5. I embraced connection in all its forms
I used to believe love only “counted” if it came with romance, exclusivity, and a long-term plan. But friendship, community, and creative collaboration have filled my life in ways I never expected.
My best friend and I once spent New Year’s Eve watching Studio Ghibli films, making vegan sushi, and laughing until 2 a.m. It felt as intimate and nourishing as any date I’ve ever had.
Connection doesn’t have to fit a script. Once I expanded my definition, I realized I already had what I was looking for — just in different packaging.
6. I started trusting my inner timeline
Every culture has its unspoken clocks — the age you’re supposed to marry, have kids, buy a house. I missed all of mine. For years, that felt like failure.
Then one day, while scrolling through old photos, I saw a version of myself from my twenties who wouldn’t recognize the life I have now — and I smiled. Because I’ve built it on my terms.
My timeline looks different, but it’s mine. That’s the quiet freedom no external validation can replicate.
You start trusting your own timing when you realize that rushing often leads you away from who you really are.

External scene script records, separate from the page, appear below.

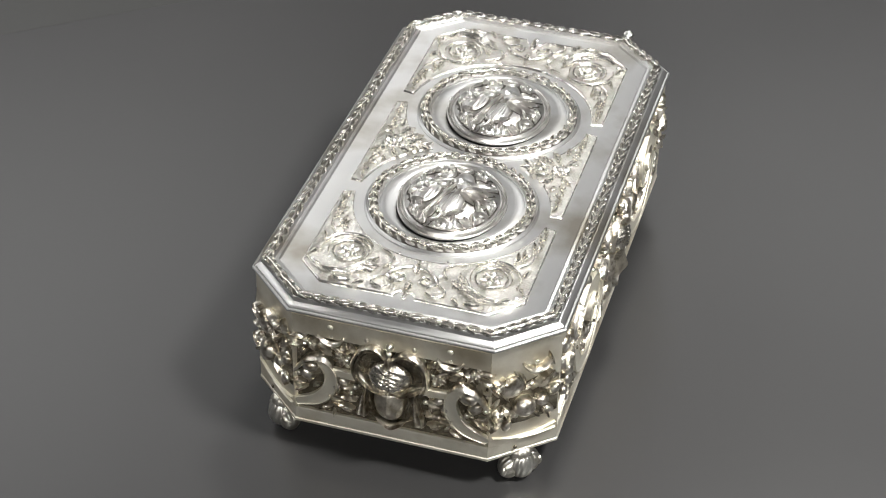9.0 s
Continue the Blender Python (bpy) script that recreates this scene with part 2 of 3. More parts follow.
# frieze grounds, a stippled sheet set 0.2 mm before each wall
FACES = {}
oct_ = octagon(*BASE, GROUND_IN - 0.0002)
for k in range(8):
    a, b = Vector((*oct_[k], 0)), Vector((*oct_[(k + 1) % 8], 0))
    u = (b - a).normalized()
    n = u.cross(Vector((0, 0, 1)))
    mid = (a + b) / 2
    FACES[k] = Matrix(((u.x, 0, n.x, mid.x), (u.y, 0, n.y, mid.y), (0, 1, 0, 0), (0, 0, 0, 1)))
HALF = [(Vector(oct_[(k + 1) % 8]) - Vector(oct_[k])).length / 2 for k in range(8)]


def ground_sheet(k):
    corner, end = k % 2 == 1, k in (0, 4)
    top = 0.0520 if end else 0.0547
    s = prism([(-HALF[k], 0.0188), (HALF[k], 0.0188), (HALF[k], top), (-HALF[k], top)], -0.0002, 0.0)
    if corner:
        s = prism([(-HALF[k] - 0.0003, 0.0184), (HALF[k] + 0.0003, 0.0184), (HALF[k] + 0.0003, 0.0592), (-HALF[k] - 0.0003, 0.0592)], -0.0018, 0.0)
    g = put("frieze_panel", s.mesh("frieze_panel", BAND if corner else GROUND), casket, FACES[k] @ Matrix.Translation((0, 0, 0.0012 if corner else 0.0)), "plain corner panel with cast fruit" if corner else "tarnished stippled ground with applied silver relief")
    if end:
        wide = HALF[k] + 0.0003
        put("upper_band", prism([(-wide, 0.0517), (wide, 0.0517), (wide, 0.0593), (-wide, 0.0593)], -0.001, 0.0012).mesh("upper_band", BAND), casket, FACES[k])
    return g


# ---- relief of the sides; u runs along the face, v is the height ----
def mesh_pair(name, shape, mat):
    return shape.mesh(name, mat), mirrored(shape).mesh(name, mat)


SC = (0.0435, 0.0437)
curl = [(SC[0] + r * math.cos(radians(a)), SC[1] + r * math.sin(radians(a))) for a, r in
        ((105, 0.0069), (142, 0.0067), (180, 0.0062), (225, 0.0058), (270, 0.0053), (315, 0.0047), (360, 0.0041), (405, 0.0035), (450, 0.0028), (495, 0.0021), (540, 0.0015), (600, 0.0008))]
big = stroke([(0.0225, 0.0400), (0.0235, 0.0330), (0.0265, 0.0268), (0.0330, 0.0220), (0.0435, 0.0200), (0.0535, 0.0235), (0.0600, 0.0310), (0.0615, 0.0400), (0.0575, 0.0480), (0.0500, 0.0516)] + curl,
             [0.0034, 0.0042, 0.0048, 0.0052, 0.0056, 0.0062, 0.0068, 0.0072, 0.0074, 0.0074, 0.0070, 0.0066, 0.0060, 0.0054, 0.0048, 0.0042, 0.0036, 0.0030, 0.0026, 0.0022, 0.0018, 0.0012],
             [0.0022, 0.0020, 0.0020, 0.0020, 0.0022, 0.0024, 0.0024, 0.0024, 0.0026, 0.0028, 0.0030, 0.0032, 0.0034, 0.0036, 0.0037, 0.0038, 0.0039, 0.0040, 0.0041, 0.0042, 0.0043, 0.0044], CHANNEL, 150)
big.add(ball(0.0011, 0.55, 14, 8), at(SC[0] - 0.0004, SC[1] - 0.0006, 0, 0.0036))
SCROLLS = mesh_pair("scroll", big, SCROLL)
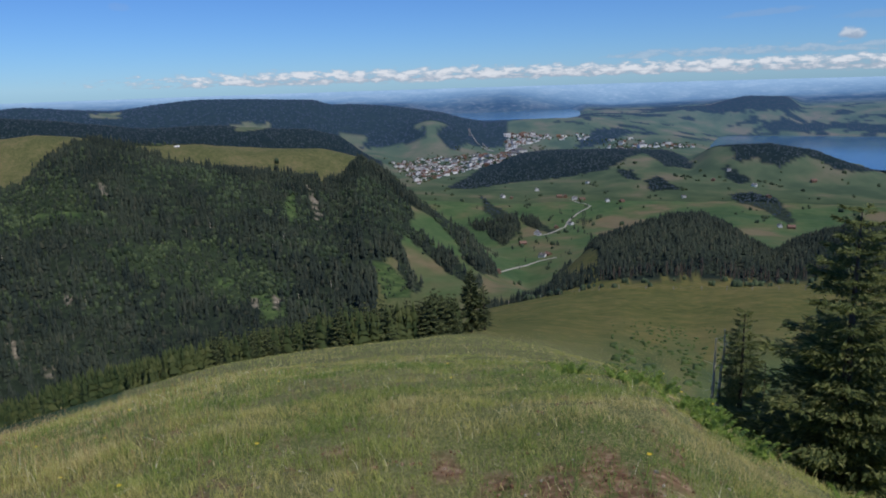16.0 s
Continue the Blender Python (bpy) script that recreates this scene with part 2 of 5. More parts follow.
LINES["third_crest"] = [
    (-31, 3300, -3), (0, 3200, -2.5), (30, 3200, -2.5), (38, 3200, -1.45), (39.8, 3200, -1.35), (41.4, 3200, -1.25), (44, 3200, -1.45), (50, 3200, -1.65), (56, 3200, -1.55),
    (59, 3200, -1.25), (61.8, 3200, -1.05), (65.2, 3200, -1.35), (67.6, 3200, -1.55), (70.4, 3200, -1.15), (73.2, 3200, -0.95), (77, 3200, -1.05), (81.3, 3200, -1.25), (82.3, 3200, -1.65),
    (84, 3200, -1.65), (86.4, 3200, -1.85), (90.6, 3200, -2.45), (92.3, 3200, -2.95), (94, 3200, -3.3), (97, 3200, -3.16), (101, 3200, -3.12), (104, 3230, -3.4), (108, 3250, -4),
    (111, 3300, -4.6), (121, 3330, -4.5), (270, 3300, -3)]
LINES["lake_basin"] = [
    (-31, 3700, -2.5), (30, 3700, -2), (44, 3700, -1.8), (88, 3700, -2.2), (91, 3750, -3.6), (100, 3750, -3.6), (101.2, 3700, -2.55), (103, 3700, -2.55), (106, 3700, -2.6),
    (110, 3700, -2.4), (112.3, 3700, -1.8), (115, 3700, -1.9), (116, 3700, -2.7), (121, 3700, -2.6), (270, 3700, -2.5)]
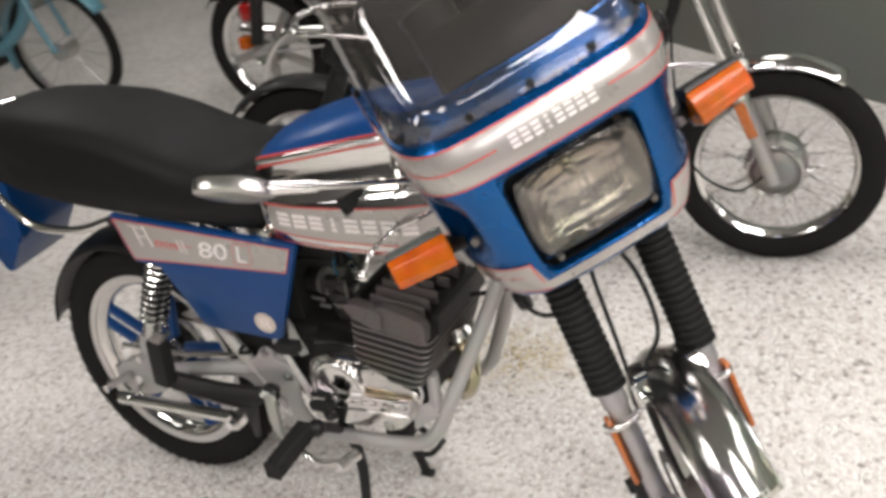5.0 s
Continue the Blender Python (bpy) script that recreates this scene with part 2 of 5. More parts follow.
# ---- the hall ----
def floor_material():
    """Pale pebbles bound in clear resin, with dark gaps and a few brown stains."""
    m = bpy.data.materials.new("pebble_floor")
    m.use_nodes = True
    nodes, links = m.node_tree.nodes, m.node_tree.links
    b = nodes["Principled BSDF"]
    co = nodes.new("ShaderNodeTexCoord")
    cell, edge = nodes.new("ShaderNodeTexVoronoi"), nodes.new("ShaderNodeTexVoronoi")
    edge.feature = "DISTANCE_TO_EDGE"
    warp = nodes.new("ShaderNodeTexNoise")
    warp.inputs["Scale"].default_value = 70
    mixv = nodes.new("ShaderNodeMix")
    mixv.data_type = "VECTOR"
    mixv.inputs[0].default_value = 0.012
    links.new(co.outputs["Object"], mixv.inputs[4])
    links.new(warp.outputs["Color"], mixv.inputs[5])
    links.new(co.outputs["Object"], warp.inputs["Vector"])
    for n in (cell, edge):
        n.inputs["Scale"].default_value = 85
        links.new(mixv.outputs[1], n.inputs["Vector"])
    tone = nodes.new("ShaderNodeValToRGB")
    tone.color_ramp.elements[0].color, tone.color_ramp.elements[1].color = (0.46, 0.42, 0.38, 1), (0.75, 0.73, 0.69, 1)
    e = tone.color_ramp.elements.new(0.3)
    e.color = (0.64, 0.60, 0.56, 1)
    sep = nodes.new("ShaderNodeSeparateColor")
    links.new(cell.outputs["Color"], sep.inputs[0])
    links.new(sep.outputs[0], tone.inputs[0])
    gap = nodes.new("ShaderNodeMapRange")
    gap.inputs["From Max"].default_value = 0.0022 * 85
    gap.inputs["To Min"].default_value = 0.80
    links.new(edge.outputs["Distance"], gap.inputs["Value"])
    mul = nodes.new("ShaderNodeMix")
    mul.data_type, mul.blend_type = "RGBA", "MULTIPLY"
    mul.inputs[0].default_value = 1
    links.new(tone.outputs[0], mul.inputs[6])
    links.new(gap.outputs[0], mul.inputs[7])
    big = nodes.new("ShaderNodeTexNoise")
    big.inputs["Scale"].default_value, big.inputs["Detail"].default_value = 2.2, 6
    links.new(co.outputs["Object"], big.inputs["Vector"])
    dirt = nodes.new("ShaderNodeMapRange")
    dirt.inputs["From Min"].default_value, dirt.inputs["From Max"].default_value = 0.35, 0.65
    dirt.inputs["To Min"].default_value, dirt.inputs["To Max"].default_value = 0.86, 1.0
    links.new(big.outputs["Fac"], dirt.inputs["Value"])
    mul2 = nodes.new("ShaderNodeMix")
    mul2.data_type, mul2.blend_type = "RGBA", "MULTIPLY"
    mul2.inputs[0].default_value = 1
    links.new(mul.outputs[2], mul2.inputs[6])
    links.new(dirt.outputs[0], mul2.inputs[7])
    links.new(mul2.outputs[2], b.inputs["Base Color"])
    b.inputs["Roughness"].default_value = 0.5
    bp = nodes.new("ShaderNodeBump")
    bp.inputs["Strength"].default_value, bp.inputs["Distance"].default_value = 0.4, 0.003
    links.new(gap.outputs[0], bp.inputs["Height"])
    links.new(bp.outputs[0], b.inputs["Normal"])
    return m


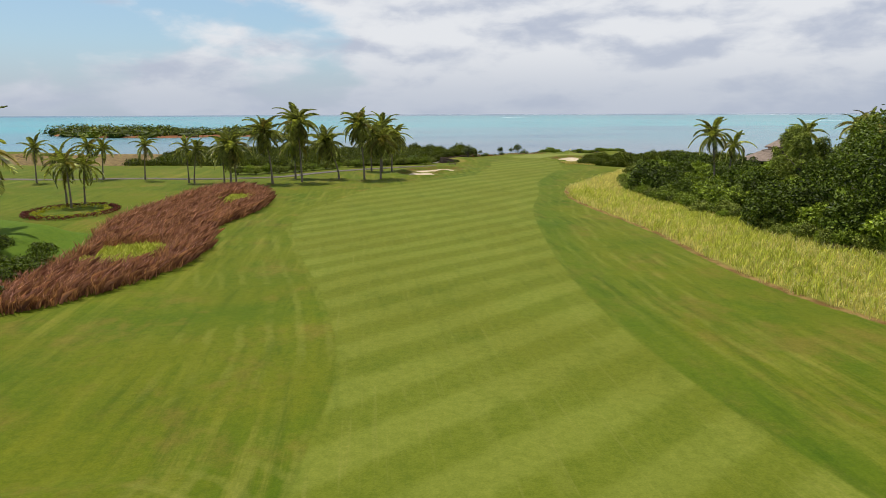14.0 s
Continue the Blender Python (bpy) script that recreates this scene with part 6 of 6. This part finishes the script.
stuff("far_woods", V, F, LEAF_DARK, "belt of trees along the far shore", "woods")
houses = holder("village", "far shoreline village of small pale houses", "village", (0, 0, 0))
for k in range(18):
    a = radians((107.2, 109.0, 110.4, 105.6, 115.5, 101.0)[min(5, k // 5)] + rr.uniform(-0.7, 0.7))
    r = 1895 + rr.uniform(-20, 60)
    x, y, wide, tall = 10 + r * math.sin(a), 548 + r * math.cos(a), rr.uniform(3, 6.5), rr.uniform(4, 7)
    h = boxed("house", (x - wide, y - 5, 1), (x + wide, y + 5, 2 + tall), TAUPE if k % 2 else PLASTER, houses, 0.0)
    bm, _ = hip_roof((x - wide, y - 5), (x + wide, y + 5), 2 + tall, 4.5 + tall, 0.8)
    part("roof", bm, BROWNTILE if k % 2 else SHINGLE, h)
islet = np.array([(-250, 860), (-200, 800), (-145, 785), (-95, 800), (-75, 815), (-110, 850), (-190, 900), (-240, 905)], float)
islet = smooth(islet, 2)
q = scatter(np.random.RandomState(6), islet, 13, 2)
V, F = crown(rr, [(x, y, 1.5, 12, 12, rr.uniform(3, 7)) for x, y in q], 9000, 1.6, 0, 0.6, 0.6)
stuff("islet_scrub", V, F, LEAF_MANGROVE, "low green scrub covering an islet in the lagoon", "islet")
bm = bmesh.new()
ring0 = [bm.verts.new((x, y, -1.0)) for x, y in islet]
c = islet.mean(0)
ring1 = [bm.verts.new((*(c + (p - c) * 0.93), 1.1)) for p in islet]
for i in range(len(islet)):
    j = (i + 1) % len(islet)
    bm.faces.new((ring0[i], ring0[j], ring1[j], ring1[i]))
bm.faces.new(ring1)
tagged(part("islet", bm, SOIL), "low earthy islet in the lagoon", "islet", kind="structure")
for k in range(26):
    az, r, l = rr.uniform(-24, 76), rr.uniform(3300, 4300), rr.uniform(60, 330)
    if k > 22:
        az, r, l = (12, 38, 66)[k - 23], (1900, 1150, 1250)[k - 23], (70, 60, 50)[k - 23]
    x, y, a = 14 + r * math.sin(radians(az)), 487 + r * math.cos(radians(az)), radians(-az + rr.uniform(-4, 4))
    n = 14
    V = []
    for i in range(n):
        f = i / (n - 1)
        wv = (2 + 7 * rr.rand()) * math.sin(math.pi * f) * (1 if k <= 22 else 0.25)
        px, py = x + math.cos(a) * (f - .5) * l, y + math.sin(a) * (f - .5) * l
        V += [(px + math.sin(a) * wv, py - math.cos(a) * wv, 0.05), (px, py, 0.2 + 0.7 * rr.rand() * math.sin(math.pi * f) * (1 if k <= 22 else 0.3)), (px - math.sin(a) * wv, py + math.cos(a) * wv, 0.05)]
    F = [(i * 3 + q, (i + 1) * 3 + q, (i + 1) * 3 + q + 1, i * 3 + q + 1) for i in range(n - 1) for q in range(2)]
    tagged(new("breaking_wave", mesh_of("breaking_wave", np.array(V), np.array(F), FOAM)), "white line of surf breaking on the outer reef", "surf", "surf on the reef")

7. I found meaning in creativity, not convention
When people talk about purpose, they usually mean legacy — raising kids, building a family name, passing something down. For a long time, I feared I’d never have that kind of story.
But creativity gave me another kind. Writing reviews, photographing street art, cooking new vegan recipes — all of these became acts of expression that tether me to the world.
Purpose doesn’t always announce itself in grand gestures. Sometimes it’s in the small, repetitive rituals that remind you you’re alive and still curious.
Now, I measure meaning by moments of flow — not milestones that come with social applause.
8. I made peace with the unknown future
When you’re single at 45, people love to ask, “So, do you still want to get married?” It’s a question layered with assumption — as if the only acceptable answer is yes, and time is running out.
My real answer is: maybe. And that’s fine. Life isn’t a linear checklist; it’s a constantly shifting playlist. Some tracks surprise you. Some grow on you. Some fade out.
What used to terrify me — uncertainty — now feels like possibility. I might meet someone. I might not. Either way, my life won’t be “less than.”
Peace began when I stopped trying to predict Act III and started enjoying the current scene.
9. I realized being “at peace” isn’t the same as giving up
This might be the most misunderstood part. People assume if you’re single and content, you’ve “given up” on love. But peace isn’t resignation. It’s clarity.
I still believe in connection, partnership, and the magic of two people building something real. I’m just not chasing it anymore. If it comes, it comes. If not, I’ll still have sunsets, playlists, and a kitchen that smells like freshly baked oat-flour muffins.
Peace doesn’t mean I stopped believing in love — it means I finally started believing in myself.
A quieter kind of happiness
When I look back now, I see a long trail of expectations I’ve gently released — one by one. The version of me who once panicked at every wedding invitation would never have believed that I could sit alone in a café at 45, sipping cold brew, watching strangers walk their dogs, and feel completely at home.
But here’s what I’ve learned: happiness doesn’t always announce itself. Sometimes it sneaks in quietly, disguised as calm.
Being unmarried isn’t a void. It’s a canvas. And peace, I’ve found, isn’t about having everything figured out — it’s about finally feeling like you’re enough, exactly as you are.
Final thought
If I could go back and tell my 30-year-old self one thing, it would be this: you’re not behind. You’re not broken. You’re just becoming.
The best part of getting older isn’t stability — it’s self-trust. Once you have that, you realize there’s no such thing as being “too late.”
Whether love finds me tomorrow or never does, I’m already living the life I once thought I needed someone else to give me.
And honestly? That feels like the truest kind of freedom.